Tuesday, October 25, 2011

Terminal window for Cygwin

The default Cygwin console sucks - it inherits all the evil features of Window's cmd.exe like bad copy-pasting, getting to full screen mode is a pain...

I have lately been using minTTY and it's been great. You can install it through Cygwin. Other details can be found here. All your favorite linux bash shortcuts, like Alt-B, Ctrl-K, should work fine. The only thing it misses compared to my all time favorite terminal, Konsole, is the ability to have tabs.

You can also taka a look at other options here:
http://stackoverflow.com/questions/701895/best-terminal-environment-for-cygwin-windows
http://blasphemousbits.wordpress.com/2007/02/27/other-cygwin-console-alternatives/

Thursday, October 20, 2011

Setting up email on Cygwin

I couldn't find the mail command on Cygwin. Finally, this what I had to do:

Install email from Cygwin setup.exe.
setup.exe - email is present in the Mail Category packages.

Configure email.conf:
cp /etc/email/email.conf ~/.email.conf
vi ~/.email.conf (change the following lines)

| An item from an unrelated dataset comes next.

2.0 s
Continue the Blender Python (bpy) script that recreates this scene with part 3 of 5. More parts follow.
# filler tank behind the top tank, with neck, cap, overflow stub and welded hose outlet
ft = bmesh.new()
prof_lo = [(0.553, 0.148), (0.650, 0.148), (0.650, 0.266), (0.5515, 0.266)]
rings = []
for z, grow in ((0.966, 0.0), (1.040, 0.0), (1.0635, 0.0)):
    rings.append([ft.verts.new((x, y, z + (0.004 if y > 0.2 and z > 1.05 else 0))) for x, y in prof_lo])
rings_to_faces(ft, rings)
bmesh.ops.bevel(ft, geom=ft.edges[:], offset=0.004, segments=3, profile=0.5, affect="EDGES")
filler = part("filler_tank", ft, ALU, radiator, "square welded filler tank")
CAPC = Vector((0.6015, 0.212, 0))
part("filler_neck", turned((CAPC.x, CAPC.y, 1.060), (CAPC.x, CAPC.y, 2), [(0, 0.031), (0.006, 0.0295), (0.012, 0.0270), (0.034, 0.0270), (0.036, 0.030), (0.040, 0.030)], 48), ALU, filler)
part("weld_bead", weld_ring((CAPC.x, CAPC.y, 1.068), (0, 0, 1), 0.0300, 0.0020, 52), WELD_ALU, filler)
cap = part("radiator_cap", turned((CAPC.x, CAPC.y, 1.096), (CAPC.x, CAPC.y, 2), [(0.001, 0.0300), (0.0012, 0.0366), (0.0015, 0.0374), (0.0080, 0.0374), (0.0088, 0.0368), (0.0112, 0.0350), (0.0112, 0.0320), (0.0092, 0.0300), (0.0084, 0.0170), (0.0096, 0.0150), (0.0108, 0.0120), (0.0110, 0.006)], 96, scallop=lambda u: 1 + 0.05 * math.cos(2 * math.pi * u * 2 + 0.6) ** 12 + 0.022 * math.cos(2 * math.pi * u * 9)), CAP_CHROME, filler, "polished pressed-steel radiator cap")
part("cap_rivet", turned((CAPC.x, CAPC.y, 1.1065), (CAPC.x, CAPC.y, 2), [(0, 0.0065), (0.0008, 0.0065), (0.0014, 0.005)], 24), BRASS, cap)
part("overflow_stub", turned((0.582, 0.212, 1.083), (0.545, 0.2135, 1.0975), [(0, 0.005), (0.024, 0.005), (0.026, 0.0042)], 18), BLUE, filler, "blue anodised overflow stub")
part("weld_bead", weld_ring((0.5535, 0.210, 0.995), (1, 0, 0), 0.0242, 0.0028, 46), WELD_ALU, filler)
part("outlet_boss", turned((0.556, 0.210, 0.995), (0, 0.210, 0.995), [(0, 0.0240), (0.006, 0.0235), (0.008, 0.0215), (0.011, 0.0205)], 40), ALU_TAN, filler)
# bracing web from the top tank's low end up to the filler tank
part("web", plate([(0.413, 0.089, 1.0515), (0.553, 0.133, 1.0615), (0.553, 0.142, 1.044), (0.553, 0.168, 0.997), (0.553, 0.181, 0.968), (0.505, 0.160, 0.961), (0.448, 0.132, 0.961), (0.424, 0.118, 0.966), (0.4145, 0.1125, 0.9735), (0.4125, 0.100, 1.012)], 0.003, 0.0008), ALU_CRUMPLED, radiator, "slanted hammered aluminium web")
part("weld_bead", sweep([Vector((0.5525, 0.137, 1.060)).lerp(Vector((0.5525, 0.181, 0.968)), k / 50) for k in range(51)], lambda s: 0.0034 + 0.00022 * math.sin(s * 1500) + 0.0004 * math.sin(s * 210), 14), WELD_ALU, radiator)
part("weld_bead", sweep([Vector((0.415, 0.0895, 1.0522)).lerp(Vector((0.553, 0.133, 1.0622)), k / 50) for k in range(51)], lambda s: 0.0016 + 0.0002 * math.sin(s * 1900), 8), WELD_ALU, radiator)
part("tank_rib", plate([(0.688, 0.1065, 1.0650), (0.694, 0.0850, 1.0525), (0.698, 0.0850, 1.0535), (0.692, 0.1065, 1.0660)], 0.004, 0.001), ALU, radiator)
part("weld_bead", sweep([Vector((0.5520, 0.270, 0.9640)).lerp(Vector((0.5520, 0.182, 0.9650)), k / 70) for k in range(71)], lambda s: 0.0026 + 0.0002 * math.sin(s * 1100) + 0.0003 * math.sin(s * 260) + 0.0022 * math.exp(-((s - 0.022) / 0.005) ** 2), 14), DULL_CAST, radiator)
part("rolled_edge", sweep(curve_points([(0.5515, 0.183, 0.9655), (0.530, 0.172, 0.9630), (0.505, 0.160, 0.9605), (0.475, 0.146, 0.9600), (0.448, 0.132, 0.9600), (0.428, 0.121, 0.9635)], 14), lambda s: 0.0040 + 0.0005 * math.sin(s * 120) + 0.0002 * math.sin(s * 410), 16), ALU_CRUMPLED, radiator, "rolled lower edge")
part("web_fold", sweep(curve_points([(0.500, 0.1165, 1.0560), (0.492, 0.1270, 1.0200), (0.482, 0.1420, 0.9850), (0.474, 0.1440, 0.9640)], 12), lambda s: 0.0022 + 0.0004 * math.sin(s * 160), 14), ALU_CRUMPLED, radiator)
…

SMTP_SERVER = 'smtp.yourdomain.net'
MY_NAME = 'Sweet Seattle'
MY_EMAIL = 'kirkland.is.awesome@gmail.com'


That's it. You are ready to send emails now:
grep @rest.route rest.py | sort | email -s 'REST calls' somewillsomewontsowhat@takerisks.com

Remember that if you don't configure the email.conf, you'll get an error "sh: /usr/lib/sendmail: No such file or directory" because it's expecting to use sendmail.

Monday, August 29, 2011

Running two Firefox profiles at the same time

It's helpful to have multiple FF profiles as you experiment with plugins and try out various options. I find it useful to have one profile where I disable images (cutting down distrations and have perceived faster page load times). You may have noticed that FF normally doesn't allow to run multiple profiles at the same time.

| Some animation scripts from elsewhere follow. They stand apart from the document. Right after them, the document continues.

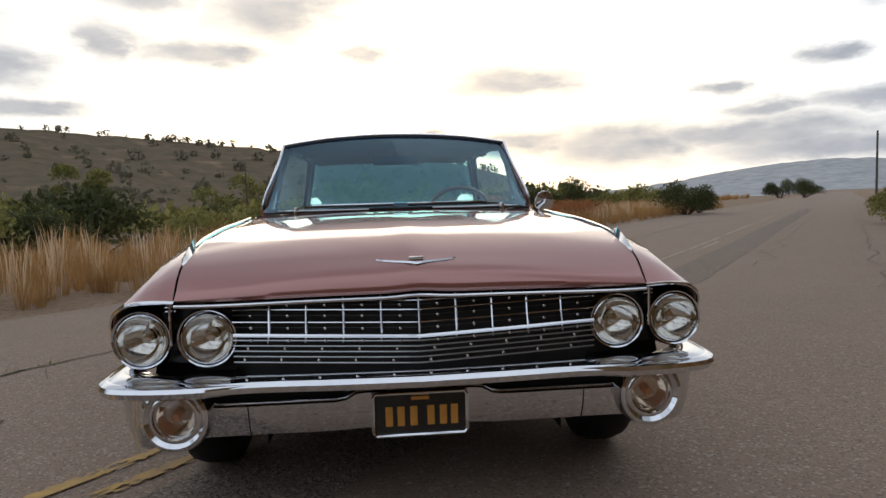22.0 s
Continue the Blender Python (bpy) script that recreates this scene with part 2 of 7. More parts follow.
CARPET = material("dark_carpet", (0.022, 0.015, 0.013), 0.95, 0.0, (0.03, 0.02, 0.017), 50, bump=0.5, bump_scale=600)
TYRE = material("tyre_rubber", (0.009, 0.009, 0.009), 0.6, 0.0, (0.016, 0.015, 0.014), 20, bump=0.1, bump_scale=200, spec=0.25)
WHITE = material("whitewall_rubber", (0.84, 0.83, 0.80), 0.55, 0.0, (0.78, 0.77, 0.73), 12)
CAP_BASE = material("dull_cap_steel", (0.34, 0.34, 0.35), 0.24, 1.0, (0.26, 0.26, 0.27), 40, rough_var=0.06)
RED_LENS = material("red_lens", (0.62, 0.035, 0.02), 0.12, 0.0, coat=0.6)
EMBLEM_RED = material("emblem_red", (0.36, 0.03, 0.025), 0.25, 0.0, (0.30, 0.025, 0.02), 30, coat=0.5)
AMBER = material("amber_bulb", (0.62, 0.30, 0.15), 0.4)
MIRROR = material("mirror_glass", (0.88, 0.90, 0.92), 0.02, 1.0)
WHEEL_PINK = material("rose_plastic", (0.55, 0.25, 0.195), 0.28, 0.0, (0.51, 0.225, 0.175), 20, coat=0.4)
WHEEL_DARK = material("brown_plastic", (0.045, 0.018, 0.014), 0.25, 0.0, (0.06, 0.025, 0.02), 20, coat=0.4)
WHITE_INK = material("pale_ink", (0.7, 0.68, 0.62), 0.5)
ORANGE_INK = material("orange_ink", (0.72, 0.33, 0.06), 0.5, 0.0, (0.62, 0.28, 0.05), 60)
PLATE_BLACK = material("black_plate_enamel", (0.013, 0.013, 0.012), 0.4, 0.0, (0.03, 0.026, 0.02), 25)
REFLECTOR = material("lamp_reflector", (0.84, 0.83, 0.80), 0.07, 1.0)


def creased(m, strength=0.30):
    """Soft folds in worn leather, over its fine grain."""
    n, l = m.node_tree.nodes, m.node_tree.links
    b = n["Principled BSDF"]
    squeeze = n.new("ShaderNodeMapping")
    squeeze.inputs["Scale"].default_value = (5.0, 2.2, 3.5)
    l.new(n["Texture Coordinate"].outputs["Object"], squeeze.inputs["Vector"])
    folds = n.new("ShaderNodeTexNoise")
    folds.inputs["Scale"].default_value, folds.inputs["Detail"].default_value, folds.inputs["Distortion"].default_value = 1.0, 3.0, 1.6
    l.new(squeeze.outputs[0], folds.inputs["Vector"])
    p = n.new("ShaderNodeBump")
    p.inputs["Strength"].default_value, p.inputs["Distance"].default_value = strength, 0.03
    l.new(folds.outputs[0], p.inputs["Height"])
    if b.inputs["Normal"].links:
        l.new(b.inputs["Normal"].links[0].from_socket, p.inputs["Normal"])
    l.new(p.outputs[0], b.inputs["Normal"])


creased(LEATHER, 0.17)
creased(LEATHER_BROWN, 0.18)


def leafy(m, share=0.4):
    """Thin leaves and stalks let part of the light through."""
    n, l = m.node_tree.nodes, m.node_tree.links
    b = n["Principled BSDF"]
    thin = n.new("ShaderNodeBsdfTranslucent")
    if b.inputs["Base Color"].links:
        l.new(b.inputs["Base Color"].links[0].from_socket, thin.inputs[0])
    else:
        thin.inputs[0].default_value = b.inputs["Base Color"].default_value
    mix = n.new("ShaderNodeMixShader")
    mix.inputs[0].default_value = share
    l.new(b.outputs[0], mix.inputs[1])
    l.new(thin.outputs[0], mix.inputs[2])
    l.new(mix.outputs[0], n["Material Output"].inputs[0])


def glass(name, tint, rough=0.0, gloss=0.06, sheen=(1, 1, 1)):
    """Thin glass: it lets most light straight through and mirrors at a slant."""
    m = bpy.data.materials.new(name)
    m.use_nodes = True
    n, l = m.node_tree.nodes, m.node_tree.links
    n.remove(n["Principled BSDF"])
    out = n["Material Output"]
    clear = n.new("ShaderNodeBsdfTransparent")
    clear.inputs[0].default_value = (*tint, 1)
    shine = n.new("ShaderNodeBsdfGlossy")
    shine.inputs["Roughness"].default_value = rough
    shine.inputs[0].default_value = (*sheen, 1)
    slant = n.new("ShaderNodeLayerWeight")
    slant.inputs[0].default_value = 0.5
    power = n.new("ShaderNodeMath")
    power.operation = "POWER"
    power.inputs[1].default_value = 4.0
    l.new(slant.outputs["Facing"], power.inputs[0])
    fres = n.new("ShaderNodeMath")
    fres.operation = "MULTIPLY_ADD"
    fres.inputs[1].default_value, fres.inputs[2].default_value = 0.85, gloss
    l.new(power.outputs[0], fres.inputs[0])
    mix = n.new("ShaderNodeMixShader")
    l.new(fres.outputs[0], mix.inputs[0])
    l.new(clear.outputs[0], mix.inputs[1])
    l.new(shine.outputs[0], mix.inputs[2])
    l.new(mix.outputs[0], out.inputs[0])
    m.diffuse_color = (*tint, 0.3)
    return m, clear


GLASS, _ = glass("green_tinted_glass", (0.74, 0.88, 0.90), 0.0, 0.09, (0.72, 0.90, 1.0))
GLASS_REAR, _ = glass("blue_tinted_rear_glass", (0.54, 0.84, 0.92), 0.0, 0.22, (0.72, 0.92, 1.0))
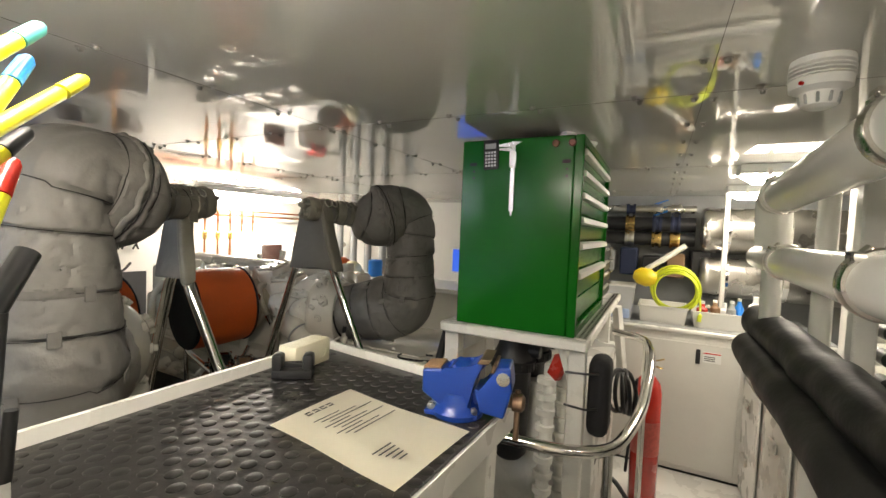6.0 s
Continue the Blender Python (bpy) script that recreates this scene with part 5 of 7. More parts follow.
# long black insulated pipes lying over the drawers
for k, (a, b) in enumerate((((-0.615, 3.42, 1.262), (-0.534, 1.52, 1.175)), ((-0.665, 3.28, 1.165), (-0.611, 1.52, 1.052)))):
    th = thing("insulated_pipe", ((a[0] + b[0]) / 2, (a[1] + b[1]) / 2, 1.0), "long black foam-insulated pipe running along the passage", "pipe", "passage insulated pipes")
    bm = B()
    sweep(bm, dense([a, b], 0.015), 0.072 - 0.004 * k, 30, wobble=0.14, wscale=8)
    part("tube", bm, BLACKFOAM, th)
    bm = B()
    lathe(bm, a, Vector(a) - Vector(b), [(-0.01, 0.069 - 0.004 * k), (0.014, 0.058), (0.028, 0.035), (0.032, 0.0)], 24)
    part("end_cap", bm, BLACKFOAM, th)
th = thing("drawer_cabinet", (-0.3, 3.7, 0.06), "white low drawer cabinet along the passage", "cabinet")
bm = B()
prism(bm, [(-0.50, 4.40, 0.06), (-0.42, 2.0, 0.06), (0.0, 2.0, 0.06), (0.0, 4.40, 0.06)], (0, 0, 0.73))
part("body", bm, WHITE, th)
bm = B()
prism(bm, [(-0.515, 4.41, 0.79), (-0.435, 1.98, 0.79), (0.0, 1.98, 0.79), (0.0, 4.41, 0.79)], (0, 0, 0.02))
part("top", bm, WHITE, th)
for i in range(4):
    y = 4.15 - i * 0.52
    bm = B()
    x = -0.50 + (4.4 - y) * 0.0333
    box(bm, x - 0.012, x - 0.002, y - 0.24, y + 0.22, 0.12, 0.76, 0.003)
    d_ = part("drawer_front", bm, WHITE, th)
    for z in (0.30, 0.62):
        bm = B()
        box(bm, x - 0.03, x - 0.012, y - 0.05, y + 0.05, z, z + 0.05, 0.004)
        part("handle", bm, STEEL, d_)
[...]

This can be averted using the following command:
firefox -P Default -no-remote

More details are here:
http://crunchbanglinux.org/forums/topic/2518/firefox-profiles-for-plugin-management/

Friday, April 15, 2011

Familiar typing in Putty

I guess, almost everyone, resorts to Putty for connecting to production servers running linux from their windows desktop. I have long hated Putty's hot key interpretation. I miss my bash hotkeys Alt-B, Alt-F, Ctrl-K, etc. (even Home and End) in the Putty realm. Everything that I try gives the annoying '~'. Much recently, I stumbled upon:
http://superuser.com/questions/94436/how-to-configure-putty-so-that-home-end-pgup-pgdn-work-properly-in-bash

And my Putty frustration vanished instantly. In a nutshell, you just gotta set the terminal-type String under the Connection --> Data tab from “xterm” to “linux”.